_EXERCISE AIM_
Set down each line of the material that follows, exactly, with no pictures.

_AVAILABLE DATA_

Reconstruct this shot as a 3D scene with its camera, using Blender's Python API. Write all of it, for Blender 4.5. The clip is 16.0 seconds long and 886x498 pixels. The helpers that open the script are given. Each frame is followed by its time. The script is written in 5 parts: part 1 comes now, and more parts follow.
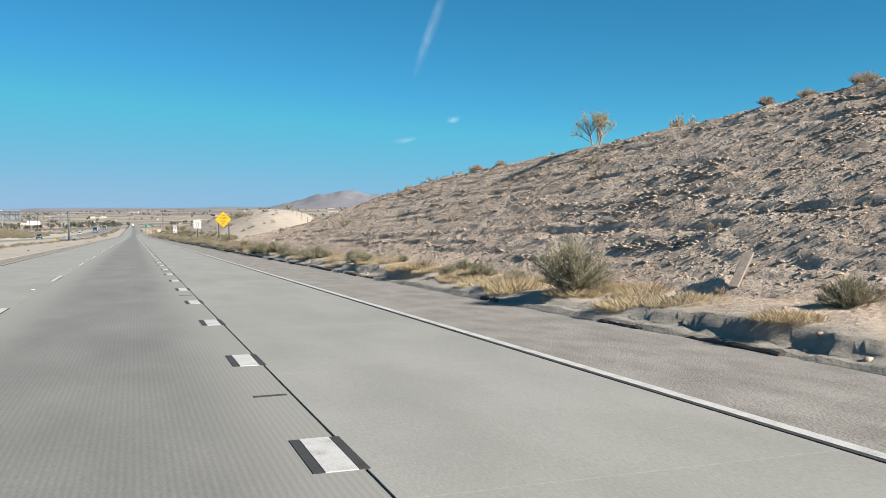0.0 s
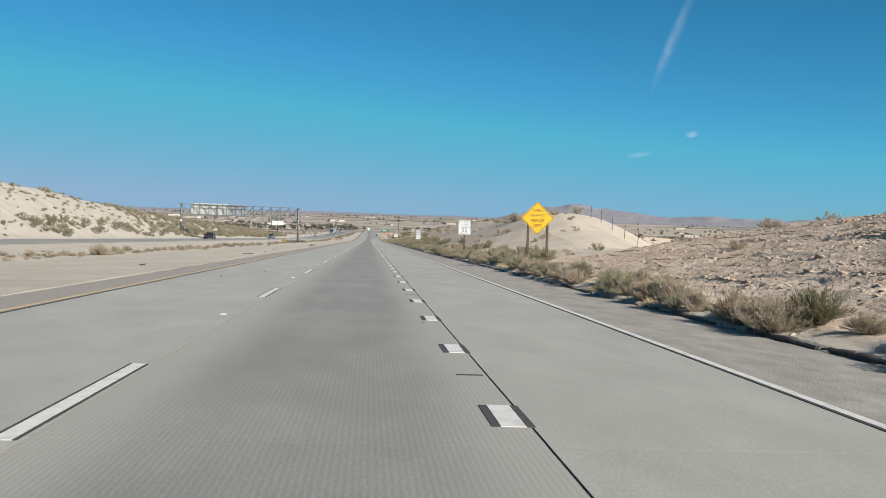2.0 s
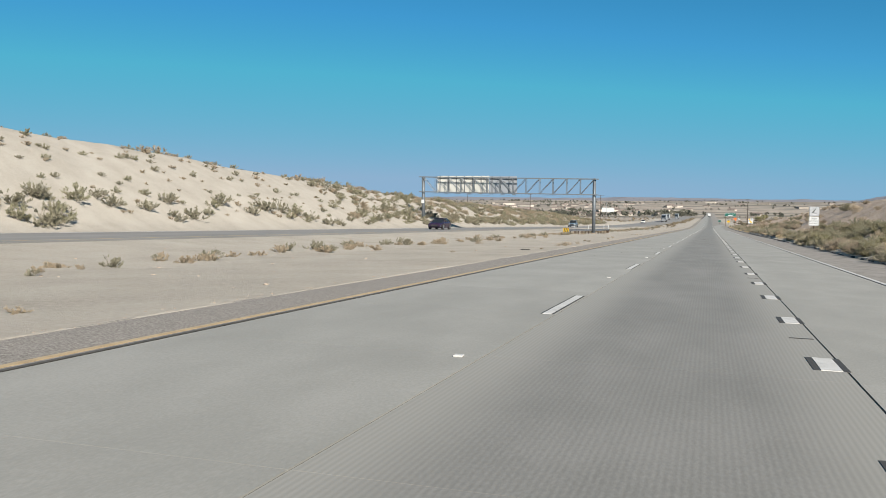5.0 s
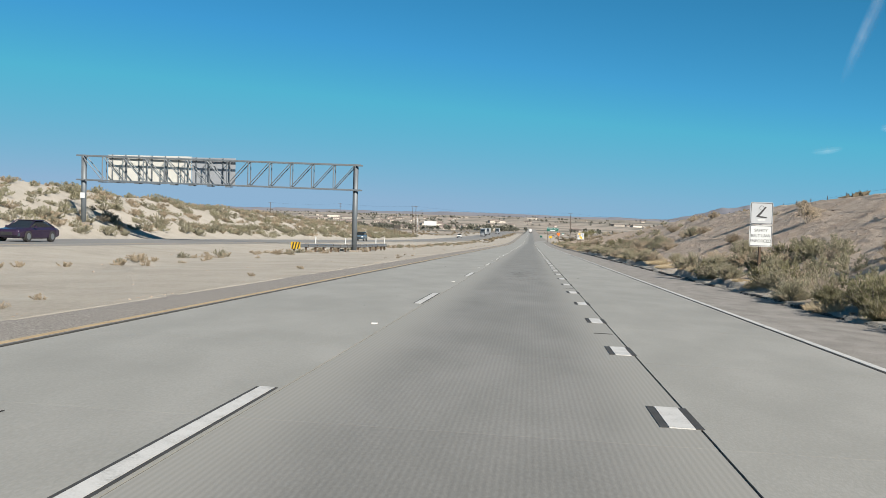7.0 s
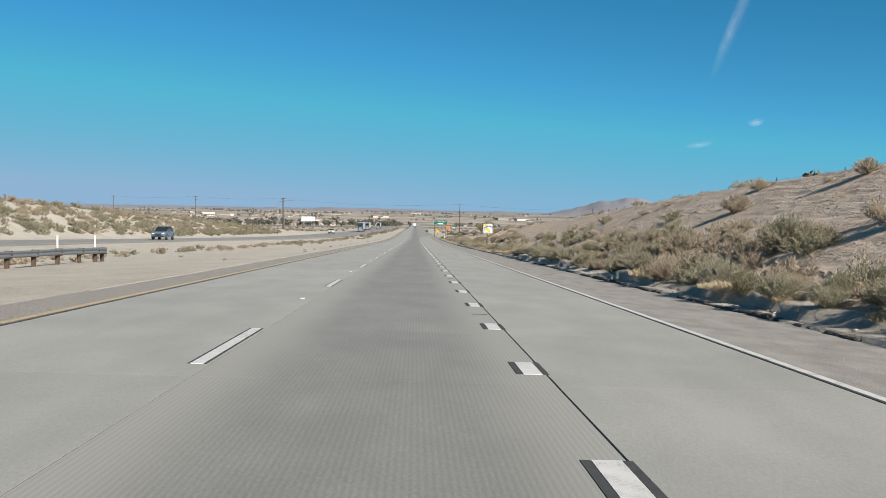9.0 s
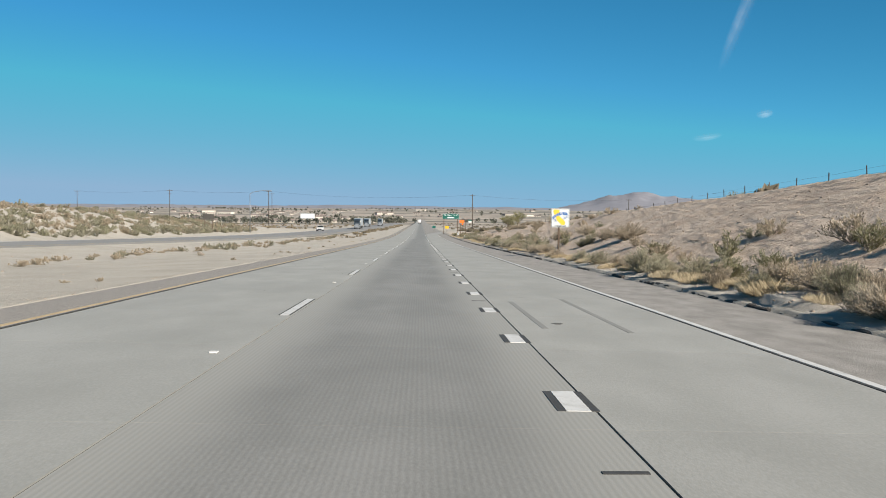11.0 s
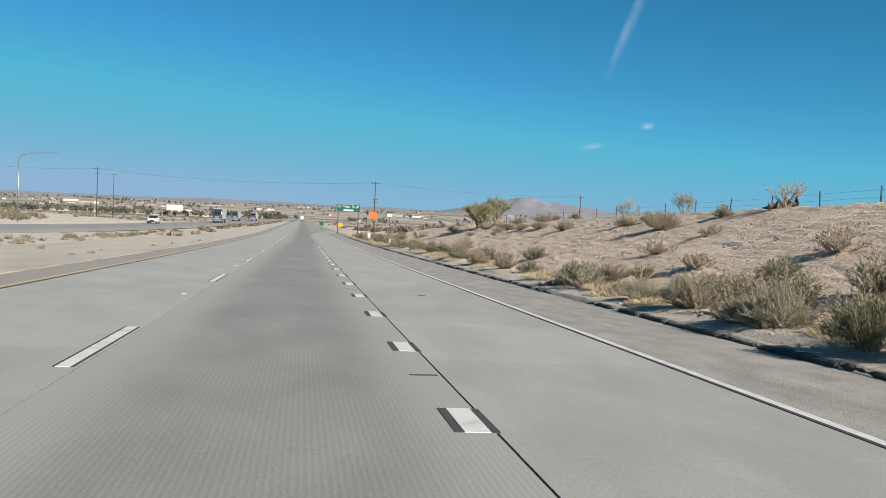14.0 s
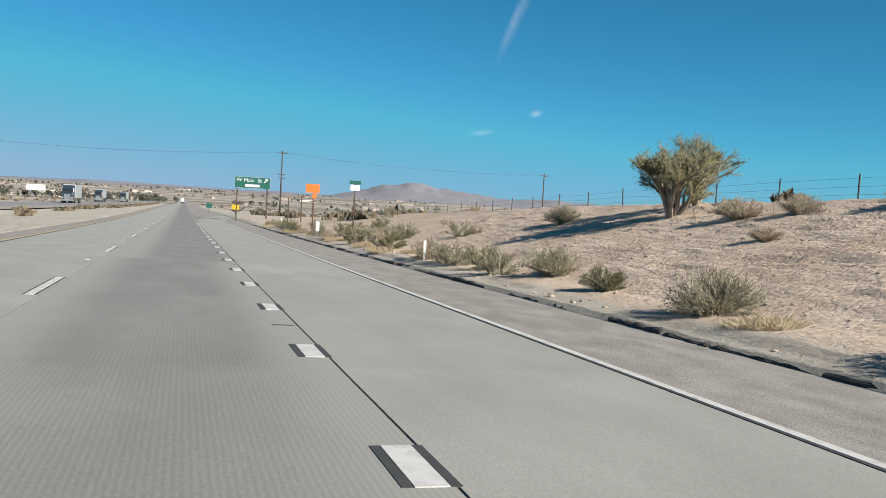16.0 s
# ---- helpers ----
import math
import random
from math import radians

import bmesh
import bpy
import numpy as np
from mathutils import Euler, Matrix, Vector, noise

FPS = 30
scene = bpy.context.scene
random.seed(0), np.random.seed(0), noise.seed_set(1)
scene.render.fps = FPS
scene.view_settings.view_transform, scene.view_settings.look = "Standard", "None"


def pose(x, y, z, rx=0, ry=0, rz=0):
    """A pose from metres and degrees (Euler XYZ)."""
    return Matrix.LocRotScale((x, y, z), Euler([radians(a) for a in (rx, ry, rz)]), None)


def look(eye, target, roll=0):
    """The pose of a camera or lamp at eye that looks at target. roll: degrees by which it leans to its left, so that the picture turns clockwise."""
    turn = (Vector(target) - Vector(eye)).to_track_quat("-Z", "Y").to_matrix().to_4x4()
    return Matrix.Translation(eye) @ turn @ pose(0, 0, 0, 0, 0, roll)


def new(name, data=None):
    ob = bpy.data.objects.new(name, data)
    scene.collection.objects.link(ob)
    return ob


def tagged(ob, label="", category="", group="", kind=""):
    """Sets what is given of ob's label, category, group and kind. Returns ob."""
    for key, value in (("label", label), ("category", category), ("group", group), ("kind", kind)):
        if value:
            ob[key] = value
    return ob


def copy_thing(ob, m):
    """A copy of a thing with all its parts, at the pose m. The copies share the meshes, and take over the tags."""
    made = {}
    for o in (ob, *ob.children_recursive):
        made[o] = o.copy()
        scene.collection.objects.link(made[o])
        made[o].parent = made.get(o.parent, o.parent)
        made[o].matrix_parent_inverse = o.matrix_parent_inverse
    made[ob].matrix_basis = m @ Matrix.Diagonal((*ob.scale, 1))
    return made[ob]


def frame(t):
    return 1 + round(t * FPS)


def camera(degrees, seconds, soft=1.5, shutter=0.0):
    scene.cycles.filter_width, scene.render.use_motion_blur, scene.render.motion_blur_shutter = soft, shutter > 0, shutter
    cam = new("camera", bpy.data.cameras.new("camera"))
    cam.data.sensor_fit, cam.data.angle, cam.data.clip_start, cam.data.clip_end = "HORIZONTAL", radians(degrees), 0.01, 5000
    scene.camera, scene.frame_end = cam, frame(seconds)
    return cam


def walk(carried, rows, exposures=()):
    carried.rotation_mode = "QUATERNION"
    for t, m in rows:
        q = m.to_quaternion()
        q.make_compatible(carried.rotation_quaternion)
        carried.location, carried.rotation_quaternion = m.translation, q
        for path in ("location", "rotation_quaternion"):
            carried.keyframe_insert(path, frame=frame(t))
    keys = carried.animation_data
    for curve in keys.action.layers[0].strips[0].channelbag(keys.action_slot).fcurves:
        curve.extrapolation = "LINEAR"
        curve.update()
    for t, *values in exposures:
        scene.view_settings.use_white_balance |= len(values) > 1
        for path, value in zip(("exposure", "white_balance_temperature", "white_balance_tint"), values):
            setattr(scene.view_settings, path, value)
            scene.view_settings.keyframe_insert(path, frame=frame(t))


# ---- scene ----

_COMPLETE RESPONSE_
Reconstruct this shot as a 3D scene with its camera, using Blender's Python API. Write all of it, for Blender 4.5. The clip is 16.0 seconds long and 886x498 pixels. The helpers that open the script are given. Each frame is followed by its time. The script is written in 5 parts: part 1 comes now, and more parts follow.
0.0 s
2.0 s
5.0 s
7.0 s
9.0 s
11.0 s
14.0 s
16.0 s
# ---- helpers ----
import math
import random
from math import radians

import bmesh
import bpy
import numpy as np
from mathutils import Euler, Matrix, Vector, noise

FPS = 30
scene = bpy.context.scene
random.seed(0), np.random.seed(0), noise.seed_set(1)
scene.render.fps = FPS
scene.view_settings.view_transform, scene.view_settings.look = "Standard", "None"


def pose(x, y, z, rx=0, ry=0, rz=0):
    """A pose from metres and degrees (Euler XYZ)."""
    return Matrix.LocRotScale((x, y, z), Euler([radians(a) for a in (rx, ry, rz)]), None)


def look(eye, target, roll=0):
    """The pose of a camera or lamp at eye that looks at target. roll: degrees by which it leans to its left, so that the picture turns clockwise."""
    turn = (Vector(target) - Vector(eye)).to_track_quat("-Z", "Y").to_matrix().to_4x4()
    return Matrix.Translation(eye) @ turn @ pose(0, 0, 0, 0, 0, roll)


def new(name, data=None):
    ob = bpy.data.objects.new(name, data)
    scene.collection.objects.link(ob)
    return ob


def tagged(ob, label="", category="", group="", kind=""):
    """Sets what is given of ob's label, category, group and kind. Returns ob."""
    for key, value in (("label", label), ("category", category), ("group", group), ("kind", kind)):
        if value:
            ob[key] = value
    return ob


def copy_thing(ob, m):
    """A copy of a thing with all its parts, at the pose m. The copies share the meshes, and take over the tags."""
    made = {}
    for o in (ob, *ob.children_recursive):
        made[o] = o.copy()
        scene.collection.objects.link(made[o])
        made[o].parent = made.get(o.parent, o.parent)
        made[o].matrix_parent_inverse = o.matrix_parent_inverse
    made[ob].matrix_basis = m @ Matrix.Diagonal((*ob.scale, 1))
    return made[ob]


def frame(t):
    return 1 + round(t * FPS)


def camera(degrees, seconds, soft=1.5, shutter=0.0):
    scene.cycles.filter_width, scene.render.use_motion_blur, scene.render.motion_blur_shutter = soft, shutter > 0, shutter
    cam = new("camera", bpy.data.cameras.new("camera"))
    cam.data.sensor_fit, cam.data.angle, cam.data.clip_start, cam.data.clip_end = "HORIZONTAL", radians(degrees), 0.01, 5000
    scene.camera, scene.frame_end = cam, frame(seconds)
    return cam


def walk(carried, rows, exposures=()):
    carried.rotation_mode = "QUATERNION"
    for t, m in rows:
        q = m.to_quaternion()
        q.make_compatible(carried.rotation_quaternion)
        carried.location, carried.rotation_quaternion = m.translation, q
        for path in ("location", "rotation_quaternion"):
            carried.keyframe_insert(path, frame=frame(t))
    keys = carried.animation_data
    for curve in keys.action.layers[0].strips[0].channelbag(keys.action_slot).fcurves:
        curve.extrapolation = "LINEAR"
        curve.update()
    for t, *values in exposures:
        scene.view_settings.use_white_balance |= len(values) > 1
        for path, value in zip(("exposure", "white_balance_temperature", "white_balance_tint"), values):
            setattr(scene.view_settings, path, value)
            scene.view_settings.keyframe_insert(path, frame=frame(t))


# ---- scene ----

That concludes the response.